### Task to carry out
Extract the entries in their exact form.
#### Provided entries ####
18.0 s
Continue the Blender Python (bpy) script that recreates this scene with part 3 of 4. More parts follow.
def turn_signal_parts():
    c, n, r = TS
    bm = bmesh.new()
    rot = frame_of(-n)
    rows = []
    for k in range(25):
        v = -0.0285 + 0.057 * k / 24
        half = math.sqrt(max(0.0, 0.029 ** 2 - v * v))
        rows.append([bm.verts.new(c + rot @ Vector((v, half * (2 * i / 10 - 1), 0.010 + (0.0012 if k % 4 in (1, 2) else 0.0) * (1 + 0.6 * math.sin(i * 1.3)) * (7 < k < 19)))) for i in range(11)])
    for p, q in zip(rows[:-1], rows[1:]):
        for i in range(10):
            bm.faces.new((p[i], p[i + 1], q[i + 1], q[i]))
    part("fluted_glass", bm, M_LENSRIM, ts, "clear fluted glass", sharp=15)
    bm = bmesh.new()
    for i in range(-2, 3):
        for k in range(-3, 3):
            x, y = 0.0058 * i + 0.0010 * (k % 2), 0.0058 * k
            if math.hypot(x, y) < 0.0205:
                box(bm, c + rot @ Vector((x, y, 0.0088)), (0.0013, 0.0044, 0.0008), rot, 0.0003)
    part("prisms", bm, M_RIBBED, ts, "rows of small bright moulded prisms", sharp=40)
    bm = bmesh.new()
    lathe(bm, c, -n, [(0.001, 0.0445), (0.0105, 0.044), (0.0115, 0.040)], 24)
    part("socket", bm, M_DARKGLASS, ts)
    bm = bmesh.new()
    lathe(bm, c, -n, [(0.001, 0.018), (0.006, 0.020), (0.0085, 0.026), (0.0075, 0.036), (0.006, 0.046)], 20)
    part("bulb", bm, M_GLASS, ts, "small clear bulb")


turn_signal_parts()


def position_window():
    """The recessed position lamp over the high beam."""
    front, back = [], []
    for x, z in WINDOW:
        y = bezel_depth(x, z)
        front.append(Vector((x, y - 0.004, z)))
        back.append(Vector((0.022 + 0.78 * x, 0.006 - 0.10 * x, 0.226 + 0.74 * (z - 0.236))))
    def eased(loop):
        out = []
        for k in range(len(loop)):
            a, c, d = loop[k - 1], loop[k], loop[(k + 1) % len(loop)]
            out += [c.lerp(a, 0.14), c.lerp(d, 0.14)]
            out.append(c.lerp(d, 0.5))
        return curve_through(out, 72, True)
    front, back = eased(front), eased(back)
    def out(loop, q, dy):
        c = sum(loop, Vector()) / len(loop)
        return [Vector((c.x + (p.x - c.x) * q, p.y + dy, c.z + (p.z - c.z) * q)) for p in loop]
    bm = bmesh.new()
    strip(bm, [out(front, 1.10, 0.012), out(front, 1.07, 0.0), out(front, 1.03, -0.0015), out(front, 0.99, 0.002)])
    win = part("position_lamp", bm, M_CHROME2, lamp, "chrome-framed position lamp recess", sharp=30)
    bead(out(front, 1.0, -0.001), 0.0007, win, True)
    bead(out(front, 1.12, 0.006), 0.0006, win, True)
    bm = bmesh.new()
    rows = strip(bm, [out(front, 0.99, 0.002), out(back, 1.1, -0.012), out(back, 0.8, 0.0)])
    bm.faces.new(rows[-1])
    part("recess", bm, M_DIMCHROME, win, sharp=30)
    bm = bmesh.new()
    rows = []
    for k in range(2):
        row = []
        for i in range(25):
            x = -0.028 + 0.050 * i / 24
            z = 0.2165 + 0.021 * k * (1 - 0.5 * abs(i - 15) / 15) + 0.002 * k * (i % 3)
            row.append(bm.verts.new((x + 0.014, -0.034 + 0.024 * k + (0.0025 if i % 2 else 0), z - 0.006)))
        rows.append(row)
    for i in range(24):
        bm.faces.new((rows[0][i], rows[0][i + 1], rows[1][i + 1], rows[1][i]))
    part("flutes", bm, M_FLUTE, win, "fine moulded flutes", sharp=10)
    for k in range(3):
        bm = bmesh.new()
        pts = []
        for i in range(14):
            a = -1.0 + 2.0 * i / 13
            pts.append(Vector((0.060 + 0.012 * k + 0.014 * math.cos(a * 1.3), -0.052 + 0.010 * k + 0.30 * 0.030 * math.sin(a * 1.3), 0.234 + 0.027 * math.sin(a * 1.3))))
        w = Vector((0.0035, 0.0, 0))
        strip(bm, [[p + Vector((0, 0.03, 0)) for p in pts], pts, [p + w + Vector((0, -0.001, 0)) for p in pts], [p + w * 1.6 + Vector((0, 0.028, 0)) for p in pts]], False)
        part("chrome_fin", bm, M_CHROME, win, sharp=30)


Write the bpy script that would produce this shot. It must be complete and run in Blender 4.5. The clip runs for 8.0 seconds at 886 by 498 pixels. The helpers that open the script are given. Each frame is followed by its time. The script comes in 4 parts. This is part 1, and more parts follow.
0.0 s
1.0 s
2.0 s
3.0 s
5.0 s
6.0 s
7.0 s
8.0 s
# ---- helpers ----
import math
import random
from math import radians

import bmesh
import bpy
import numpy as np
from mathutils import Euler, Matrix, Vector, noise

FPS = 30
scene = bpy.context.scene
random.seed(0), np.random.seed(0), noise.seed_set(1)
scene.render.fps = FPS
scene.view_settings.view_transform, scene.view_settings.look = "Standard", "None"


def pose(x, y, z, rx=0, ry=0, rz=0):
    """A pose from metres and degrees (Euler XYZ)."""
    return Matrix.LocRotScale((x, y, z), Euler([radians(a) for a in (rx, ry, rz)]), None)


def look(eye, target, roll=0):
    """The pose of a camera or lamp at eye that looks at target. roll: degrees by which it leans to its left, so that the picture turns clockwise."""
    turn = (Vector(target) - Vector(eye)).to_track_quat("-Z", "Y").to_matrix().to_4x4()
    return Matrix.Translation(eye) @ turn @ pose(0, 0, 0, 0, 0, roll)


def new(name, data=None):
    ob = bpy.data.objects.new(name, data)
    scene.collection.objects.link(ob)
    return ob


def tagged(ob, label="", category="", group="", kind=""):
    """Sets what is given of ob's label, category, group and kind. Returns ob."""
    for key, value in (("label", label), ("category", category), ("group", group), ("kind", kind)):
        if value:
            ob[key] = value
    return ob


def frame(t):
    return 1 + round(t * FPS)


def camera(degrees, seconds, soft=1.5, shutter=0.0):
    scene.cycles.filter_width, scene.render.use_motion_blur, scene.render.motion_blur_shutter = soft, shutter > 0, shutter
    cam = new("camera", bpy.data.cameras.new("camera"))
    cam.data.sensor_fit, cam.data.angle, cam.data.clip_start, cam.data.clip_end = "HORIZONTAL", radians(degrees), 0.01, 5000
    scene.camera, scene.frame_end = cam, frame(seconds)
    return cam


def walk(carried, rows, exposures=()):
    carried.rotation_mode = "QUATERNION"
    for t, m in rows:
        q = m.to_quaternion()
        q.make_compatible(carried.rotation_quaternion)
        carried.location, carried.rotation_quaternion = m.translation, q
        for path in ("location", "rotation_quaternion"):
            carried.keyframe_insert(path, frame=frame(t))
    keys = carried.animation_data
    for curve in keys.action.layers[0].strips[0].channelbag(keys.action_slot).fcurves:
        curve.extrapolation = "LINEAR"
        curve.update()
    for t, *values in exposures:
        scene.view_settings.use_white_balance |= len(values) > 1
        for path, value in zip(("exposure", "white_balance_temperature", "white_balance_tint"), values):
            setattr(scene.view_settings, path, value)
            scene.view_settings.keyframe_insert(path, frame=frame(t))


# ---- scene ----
####
### Exercise answer
18.0 s
Continue the Blender Python (bpy) script that recreates this scene with part 3 of 4. More parts follow.
def turn_signal_parts():
    c, n, r = TS
    bm = bmesh.new()
    rot = frame_of(-n)
    rows = []
    for k in range(25):
        v = -0.0285 + 0.057 * k / 24
        half = math.sqrt(max(0.0, 0.029 ** 2 - v * v))
        rows.append([bm.verts.new(c + rot @ Vector((v, half * (2 * i / 10 - 1), 0.010 + (0.0012 if k % 4 in (1, 2) else 0.0) * (1 + 0.6 * math.sin(i * 1.3)) * (7 < k < 19)))) for i in range(11)])
    for p, q in zip(rows[:-1], rows[1:]):
        for i in range(10):
            bm.faces.new((p[i], p[i + 1], q[i + 1], q[i]))
    part("fluted_glass", bm, M_LENSRIM, ts, "clear fluted glass", sharp=15)
    bm = bmesh.new()
    for i in range(-2, 3):
        for k in range(-3, 3):
            x, y = 0.0058 * i + 0.0010 * (k % 2), 0.0058 * k
            if math.hypot(x, y) < 0.0205:
                box(bm, c + rot @ Vector((x, y, 0.0088)), (0.0013, 0.0044, 0.0008), rot, 0.0003)
    part("prisms", bm, M_RIBBED, ts, "rows of small bright moulded prisms", sharp=40)
    bm = bmesh.new()
    lathe(bm, c, -n, [(0.001, 0.0445), (0.0105, 0.044), (0.0115, 0.040)], 24)
    part("socket", bm, M_DARKGLASS, ts)
    bm = bmesh.new()
    lathe(bm, c, -n, [(0.001, 0.018), (0.006, 0.020), (0.0085, 0.026), (0.0075, 0.036), (0.006, 0.046)], 20)
    part("bulb", bm, M_GLASS, ts, "small clear bulb")


turn_signal_parts()


def position_window():
    """The recessed position lamp over the high beam."""
    front, back = [], []
    for x, z in WINDOW:
        y = bezel_depth(x, z)
        front.append(Vector((x, y - 0.004, z)))
        back.append(Vector((0.022 + 0.78 * x, 0.006 - 0.10 * x, 0.226 + 0.74 * (z - 0.236))))
    def eased(loop):
        out = []
        for k in range(len(loop)):
            a, c, d = loop[k - 1], loop[k], loop[(k + 1) % len(loop)]
            out += [c.lerp(a, 0.14), c.lerp(d, 0.14)]
            out.append(c.lerp(d, 0.5))
        return curve_through(out, 72, True)
    front, back = eased(front), eased(back)
    def out(loop, q, dy):
        c = sum(loop, Vector()) / len(loop)
        return [Vector((c.x + (p.x - c.x) * q, p.y + dy, c.z + (p.z - c.z) * q)) for p in loop]
    bm = bmesh.new()
    strip(bm, [out(front, 1.10, 0.012), out(front, 1.07, 0.0), out(front, 1.03, -0.0015), out(front, 0.99, 0.002)])
    win = part("position_lamp", bm, M_CHROME2, lamp, "chrome-framed position lamp recess", sharp=30)
    bead(out(front, 1.0, -0.001), 0.0007, win, True)
    bead(out(front, 1.12, 0.006), 0.0006, win, True)
    bm = bmesh.new()
    rows = strip(bm, [out(front, 0.99, 0.002), out(back, 1.1, -0.012), out(back, 0.8, 0.0)])
    bm.faces.new(rows[-1])
    part("recess", bm, M_DIMCHROME, win, sharp=30)
    bm = bmesh.new()
    rows = []
    for k in range(2):
        row = []
        for i in range(25):
            x = -0.028 + 0.050 * i / 24
            z = 0.2165 + 0.021 * k * (1 - 0.5 * abs(i - 15) / 15) + 0.002 * k * (i % 3)
            row.append(bm.verts.new((x + 0.014, -0.034 + 0.024 * k + (0.0025 if i % 2 else 0), z - 0.006)))
        rows.append(row)
    for i in range(24):
        bm.faces.new((rows[0][i], rows[0][i + 1], rows[1][i + 1], rows[1][i]))
    part("flutes", bm, M_FLUTE, win, "fine moulded flutes", sharp=10)
    for k in range(3):
        bm = bmesh.new()
        pts = []
        for i in range(14):
            a = -1.0 + 2.0 * i / 13
            pts.append(Vector((0.060 + 0.012 * k + 0.014 * math.cos(a * 1.3), -0.052 + 0.010 * k + 0.30 * 0.030 * math.sin(a * 1.3), 0.234 + 0.027 * math.sin(a * 1.3))))
        w = Vector((0.0035, 0.0, 0))
        strip(bm, [[p + Vector((0, 0.03, 0)) for p in pts], pts, [p + w + Vector((0, -0.001, 0)) for p in pts], [p + w * 1.6 + Vector((0, 0.028, 0)) for p in pts]], False)
        part("chrome_fin", bm, M_CHROME, win, sharp=30)


Write the bpy script that would produce this shot. It must be complete and run in Blender 4.5. The clip runs for 8.0 seconds at 886 by 498 pixels. The helpers that open the script are given. Each frame is followed by its time. The script comes in 4 parts. This is part 1, and more parts follow.
0.0 s
1.0 s
2.0 s
3.0 s
5.0 s
6.0 s
7.0 s
8.0 s
# ---- helpers ----
import math
import random
from math import radians

import bmesh
import bpy
import numpy as np
from mathutils import Euler, Matrix, Vector, noise

FPS = 30
scene = bpy.context.scene
random.seed(0), np.random.seed(0), noise.seed_set(1)
scene.render.fps = FPS
scene.view_settings.view_transform, scene.view_settings.look = "Standard", "None"


def pose(x, y, z, rx=0, ry=0, rz=0):
    """A pose from metres and degrees (Euler XYZ)."""
    return Matrix.LocRotScale((x, y, z), Euler([radians(a) for a in (rx, ry, rz)]), None)


def look(eye, target, roll=0):
    """The pose of a camera or lamp at eye that looks at target. roll: degrees by which it leans to its left, so that the picture turns clockwise."""
    turn = (Vector(target) - Vector(eye)).to_track_quat("-Z", "Y").to_matrix().to_4x4()
    return Matrix.Translation(eye) @ turn @ pose(0, 0, 0, 0, 0, roll)


def new(name, data=None):
    ob = bpy.data.objects.new(name, data)
    scene.collection.objects.link(ob)
    return ob


def tagged(ob, label="", category="", group="", kind=""):
    """Sets what is given of ob's label, category, group and kind. Returns ob."""
    for key, value in (("label", label), ("category", category), ("group", group), ("kind", kind)):
        if value:
            ob[key] = value
    return ob


def frame(t):
    return 1 + round(t * FPS)


def camera(degrees, seconds, soft=1.5, shutter=0.0):
    scene.cycles.filter_width, scene.render.use_motion_blur, scene.render.motion_blur_shutter = soft, shutter > 0, shutter
    cam = new("camera", bpy.data.cameras.new("camera"))
    cam.data.sensor_fit, cam.data.angle, cam.data.clip_start, cam.data.clip_end = "HORIZONTAL", radians(degrees), 0.01, 5000
    scene.camera, scene.frame_end = cam, frame(seconds)
    return cam


def walk(carried, rows, exposures=()):
    carried.rotation_mode = "QUATERNION"
    for t, m in rows:
        q = m.to_quaternion()
        q.make_compatible(carried.rotation_quaternion)
        carried.location, carried.rotation_quaternion = m.translation, q
        for path in ("location", "rotation_quaternion"):
            carried.keyframe_insert(path, frame=frame(t))
    keys = carried.animation_data
    for curve in keys.action.layers[0].strips[0].channelbag(keys.action_slot).fcurves:
        curve.extrapolation = "LINEAR"
        curve.update()
    for t, *values in exposures:
        scene.view_settings.use_white_balance |= len(values) > 1
        for path, value in zip(("exposure", "white_balance_temperature", "white_balance_tint"), values):
            setattr(scene.view_settings, path, value)
            scene.view_settings.keyframe_insert(path, frame=frame(t))


# ---- scene ----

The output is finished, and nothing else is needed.